ADR-0006: Gateway & Tool-Level Rate Limiting¶

Status: Accepted
Date: 2025-02-21
Deciders: Core Engineering Team

Context¶

The MCP Gateway may serve hundreds of concurrent clients accessing multiple tools. Without protection, a single client or misbehaving tool could monopolize resources or overwhelm upstream services.

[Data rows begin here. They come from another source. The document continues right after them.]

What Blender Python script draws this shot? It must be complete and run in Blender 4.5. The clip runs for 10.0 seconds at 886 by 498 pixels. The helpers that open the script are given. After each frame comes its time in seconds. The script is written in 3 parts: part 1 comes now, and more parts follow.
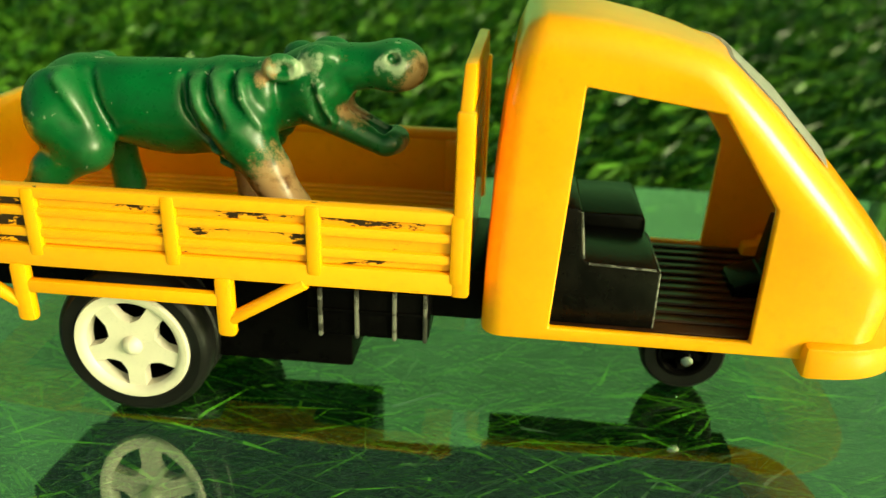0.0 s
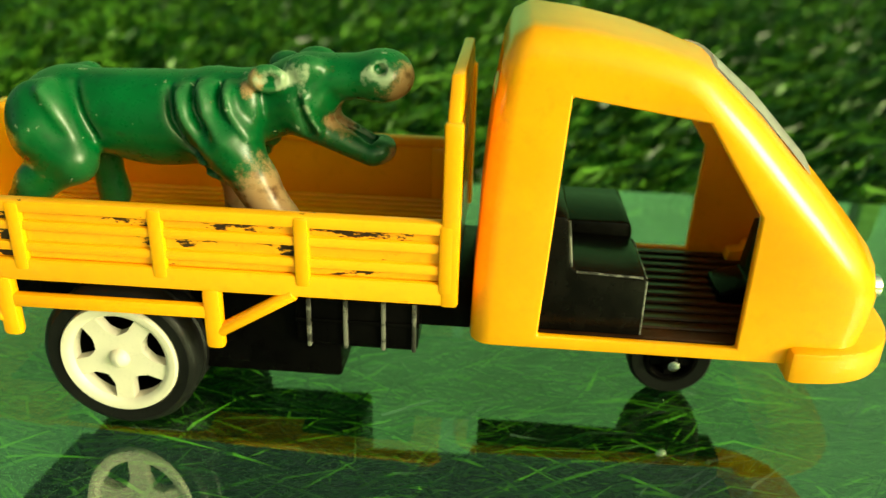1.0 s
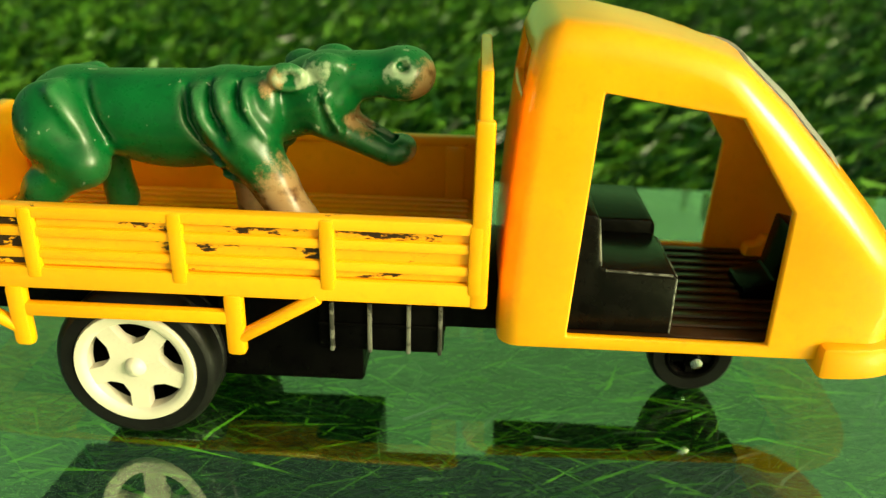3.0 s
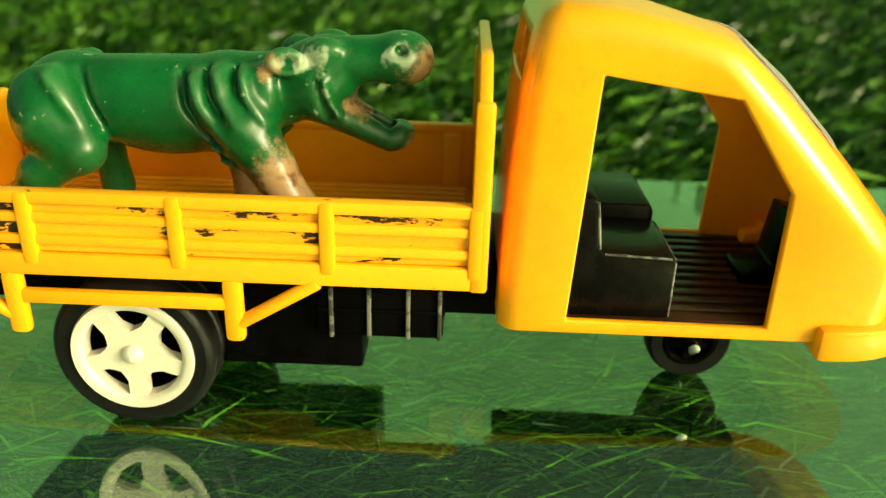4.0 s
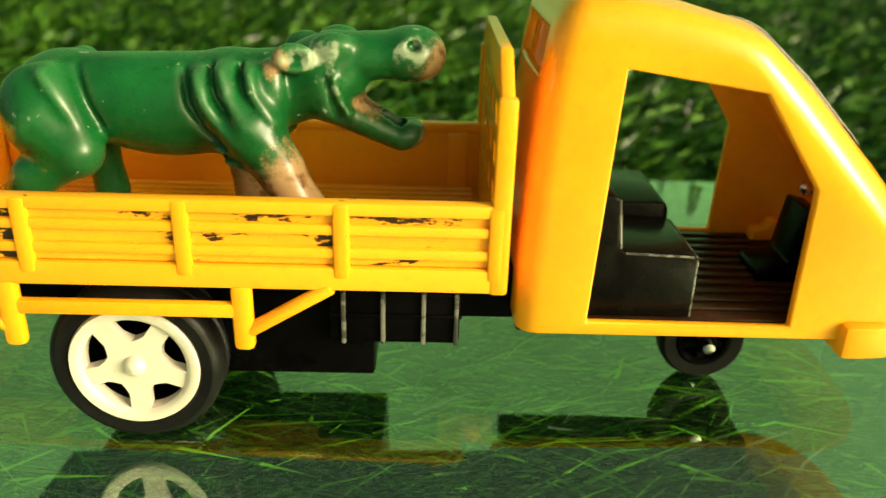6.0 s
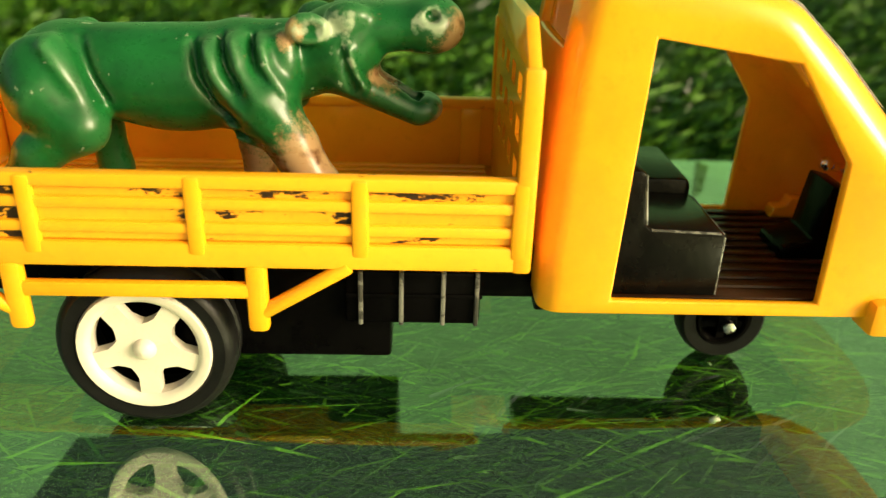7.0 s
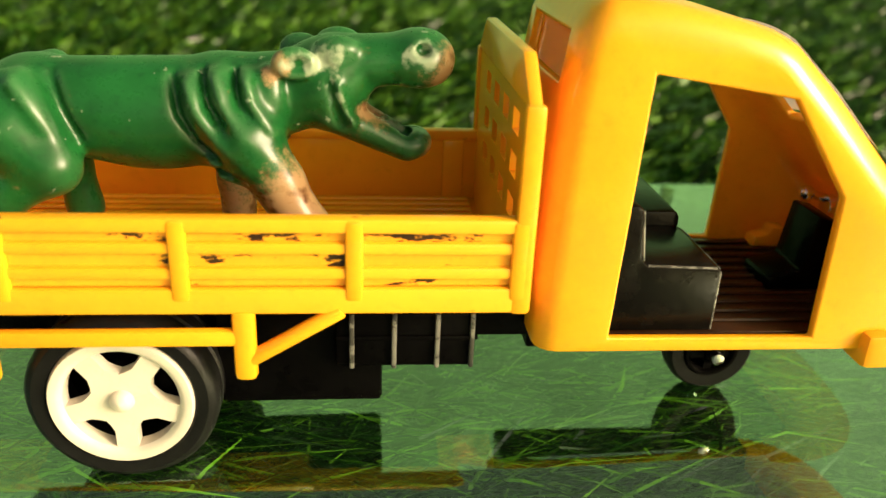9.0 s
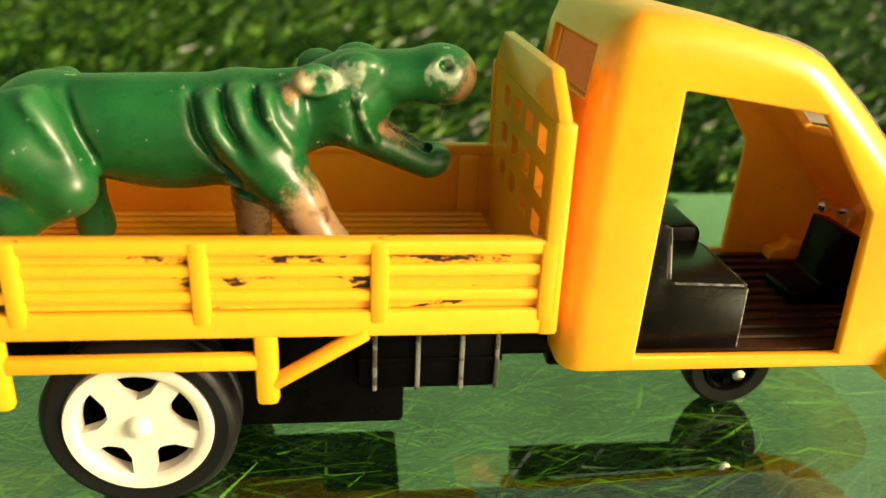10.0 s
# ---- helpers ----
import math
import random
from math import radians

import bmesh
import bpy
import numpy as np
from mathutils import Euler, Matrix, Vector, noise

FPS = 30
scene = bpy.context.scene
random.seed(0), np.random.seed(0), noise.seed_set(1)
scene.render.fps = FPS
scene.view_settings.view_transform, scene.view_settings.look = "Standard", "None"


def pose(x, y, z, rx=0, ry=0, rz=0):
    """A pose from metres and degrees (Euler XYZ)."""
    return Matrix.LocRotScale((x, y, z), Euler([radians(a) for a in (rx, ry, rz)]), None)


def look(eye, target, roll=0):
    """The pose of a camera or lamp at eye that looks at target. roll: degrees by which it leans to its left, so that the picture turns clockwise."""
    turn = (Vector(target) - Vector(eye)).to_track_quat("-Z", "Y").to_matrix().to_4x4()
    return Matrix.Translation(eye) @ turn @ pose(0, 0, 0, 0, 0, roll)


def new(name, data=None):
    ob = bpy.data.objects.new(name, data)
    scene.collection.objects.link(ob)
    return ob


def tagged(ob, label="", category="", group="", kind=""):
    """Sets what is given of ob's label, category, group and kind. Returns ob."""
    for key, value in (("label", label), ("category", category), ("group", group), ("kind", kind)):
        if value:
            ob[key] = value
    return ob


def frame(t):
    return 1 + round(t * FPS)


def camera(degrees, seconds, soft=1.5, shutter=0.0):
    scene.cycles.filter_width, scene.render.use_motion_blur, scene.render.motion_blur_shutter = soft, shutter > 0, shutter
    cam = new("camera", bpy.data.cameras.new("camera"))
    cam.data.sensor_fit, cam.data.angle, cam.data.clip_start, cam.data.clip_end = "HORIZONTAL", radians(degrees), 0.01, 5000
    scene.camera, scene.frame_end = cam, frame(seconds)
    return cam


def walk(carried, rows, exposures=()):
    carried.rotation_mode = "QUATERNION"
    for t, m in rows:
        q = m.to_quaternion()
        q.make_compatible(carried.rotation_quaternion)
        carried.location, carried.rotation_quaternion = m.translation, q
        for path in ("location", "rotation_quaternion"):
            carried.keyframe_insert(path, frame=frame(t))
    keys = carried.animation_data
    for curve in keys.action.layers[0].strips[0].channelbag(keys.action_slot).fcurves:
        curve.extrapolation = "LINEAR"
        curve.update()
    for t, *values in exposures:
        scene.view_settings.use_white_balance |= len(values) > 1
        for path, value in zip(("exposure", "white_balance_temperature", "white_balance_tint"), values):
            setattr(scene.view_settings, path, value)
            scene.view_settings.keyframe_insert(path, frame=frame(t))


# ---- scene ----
# A toy three-wheeled cargo truck on a glass sheet over artificial turf, with a turf screen behind it.
# Lengths below are in units of U metres; the truck is about 0.33 m long.
U = 0.018
cam = camera(58, 10.0, soft=1.3, shutter=0.5)
cam.data.dof.use_dof = True
cam.data.dof.focus_distance = 0.255
cam.data.dof.aperture_fstop = 9.0
ROWS = [
    (0, (0.01548, -0.22614, 0.17603), (-0.00382, -0.01299, 0.08142), 1.82),
    (0.5, (0.01725, -0.22668, 0.17812), (0.00114, -0.01305, 0.08400), 1.85),
    (1, (0.01394, -0.22585, 0.17884), (-0.00070, -0.01215, 0.08463), 1.74),
    (1.5, (0.00521, -0.22386, 0.17934), (-0.00950, -0.00987, 0.08581), 1.54),
    (2, (0.00711, -0.22336, 0.18044), (-0.00276, -0.00889, 0.08737), 1.63),
    (2.5, (-0.00002, -0.22215, 0.17921), (-0.00915, -0.00821, 0.08484), 1.56),
    (3, (-0.00283, -0.22197, 0.17696), (-0.01035, -0.00798, 0.08256), 1.63),
    (4.5, (-0.00602, -0.22397, 0.17097), (-0.00682, -0.00995, 0.07638), 1.76),
    (5, (-0.00263, -0.22343, 0.17025), (0.00143, -0.00833, 0.07821), 1.87),
    (6.5, (-0.02833, -0.21252, 0.16523), (-0.02450, 0.00128, 0.07020), 1.65),
    (7, (-0.02955, -0.21007, 0.16250), (-0.02232, 0.00269, 0.06535), 1.81),
    (7.5, (-0.02727, -0.20819, 0.16154), (-0.01325, 0.00491, 0.06590), 2.16),
    (8, (-0.02991, -0.20501, 0.16161), (-0.01079, 0.00870, 0.06823), 2.46),
    (8.5, (-0.03570, -0.20234, 0.16463), (-0.01401, 0.01253, 0.07455), 2.61),
    (9, (-0.04328, -0.19958, 0.16513), (-0.02059, 0.01431, 0.07297), 2.53),
    (9.5, (-0.05007, -0.19677, 0.16781), (-0.02598, 0.01768, 0.07732), 2.46),
    (10, (-0.05339, -0.19298, 0.16678), (-0.02707, 0.02117, 0.07620), 2.45),
]
walk(cam, [(t, look(eye, target, roll)) for t, eye, target, roll in ROWS], exposures=[(0.0, -1.46, 6300, 7), (4.0, -1.32, 6400, 18), (7.0, -1.20, 6450, 35), (10.0, -1.10, 6550, 46)])

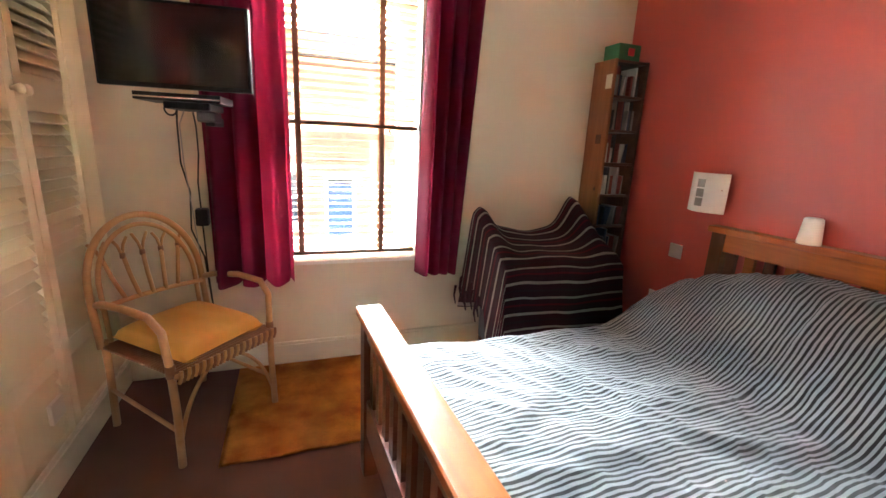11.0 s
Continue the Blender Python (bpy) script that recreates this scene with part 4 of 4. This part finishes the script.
for i in range(26):
    part("seat_cane", cane_me, M_BIND, chair, "woven brown cane").location = (0, -0.245 + i * 0.0185, 0)
for i in range(30):
    x = -0.24 + i * 0.48 / 29
    part("apron_wrap", tube([(x, -0.262, 0.385), (x + 0.008, -0.266, 0.41), (x + 0.012, -0.262, 0.435)], 0.0085, 6), M_BIND if i % 2 else M_WICKER, chair, "plaited cane wrapping")
for y in (-0.25, 0.23):
    part("seat_rail", tube([(-0.25, y, 0.415), (0.25, y, 0.415)], 0.014, 10), M_WICKER, chair, "", True)

cu = bmesh.new()
bmesh.ops.create_grid(cu, x_segments=24, y_segments=24, size=0.215)
low = bmesh.ops.duplicate(cu, geom=list(cu.faces))
flip = [g for g in low["geom"] if isinstance(g, bmesh.types.BMVert)]
for v in cu.verts:
    e = max(0.0, 1 - (v.co.x / 0.215) ** 6) * max(0.0, 1 - (v.co.y / 0.215) ** 6)
    k = 0.062 * e ** 0.45 + 0.006 * noise.noise(v.co * 14) * e
    v.co.z = k
for v in flip:
    v.co.z = -0.018 * max(0.0, 1 - (v.co.x / 0.215) ** 6)
bmesh.ops.remove_doubles(cu, verts=cu.verts, dist=0.0005)
cush = tagged(part("seat_cushion", cu, M_CUSHION, None, "", True), "flat mustard yellow cushion on the cane chair", "cushion")
cush.matrix_world = chair_m @ pose(0.0, -0.01, 0.462, 3, 0, 4)

tv = thing("television", pose(-1.975, 5.62, 1.69, 0, 0, -8), "small black flat television on a wall bracket", "television")
part("cabinet", box(-0.29, 0.29, 0.0, 0.035, -0.165, 0.165, 0.006), M_BLACK, tv)
part("screen", box(-0.278, 0.278, -0.003, 0.001, -0.148, 0.153, 0.001), M_SCREEN, tv, "dark glossy screen")
part("rear_hump", box(-0.17, 0.17, 0.035, 0.075, -0.14, 0.08, 0.015), M_BLACK, tv)
part("arm", boxes((-0.04, 0.04, 0.07, 0.12, -0.06, 0.06, 0.006), (-0.025, 0.025, 0.11, 0.40, -0.02, 0.02, 0.006)), M_BLACK, tv)
dvd = thing("disc_player_shelf", pose(-1.975, 5.62, 1.475, 0, 0, -8), "thin disc player on a black bracket tray", "disc player")
part("player", box(-0.165, 0.165, -0.01, 0.19, 0.0, 0.032, 0.004), M_BLACK, dvd)
part("trim_strip", box(-0.163, 0.163, -0.0115, -0.01, 0.010, 0.016), M_CHROME, dvd, "silver strip")
part("tray", boxes((-0.06, 0.12, 0.0, 0.2, -0.03, -0.001, 0.008), (0.03, 0.11, 0.10, 0.20, -0.075, -0.03, 0.01), (0.05, 0.09, 0.15, 0.42, -0.09, -0.05, 0.006)), M_BLACK, dvd)
part("cable_loop", tube([(-0.05 + 0.025 * math.cos(a), 0.05, -0.025 + 0.03 * math.sin(a)) for a in [math.pi + math.pi * k / 10 for k in range(11)]], 0.004, 6), M_BLACK, dvd, "", True)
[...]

The configuration includes:

TOOL_RATE_LIMIT: default limit in requests/min per tool/client
Planned support for Redis-based or database-backed counters

Current implementation is an in-memory token bucket.

Decision¶

Implement a rate limiter at the tool invocation level, keyed by:

Tool name
Authenticated user / client identity (JWT or Basic)
Time window (per-minute by default)

Backend options:

Memory (default for dev / single instance)
Redis (planned for clustering / shared limits)
Database (eventually consistent fallback)

Consequences¶

✅ Prevents abuse, controls cost, and provides predictable fairness
📉 Failed requests return 429 Too Many Requests with retry headers
❌ Memory backend does not scale across instances; Redis required for HA
🔄 Optional override of limits via config/env for testing

Alternatives Considered¶

Option	Why Not
No rate limiting	Leaves gateway and tools vulnerable to overload or accidental DoS.
Global rate limit only	Heavy tools can starve lightweight tools; no fine-grained control.
Proxy-level throttling (e.g. NGINX, Envoy)	Can't distinguish tools or users inside payload; lacks granularity.

Status¶

Rate limiting is implemented for tool routes, with TOOL_RATE_LIMIT as the default policy.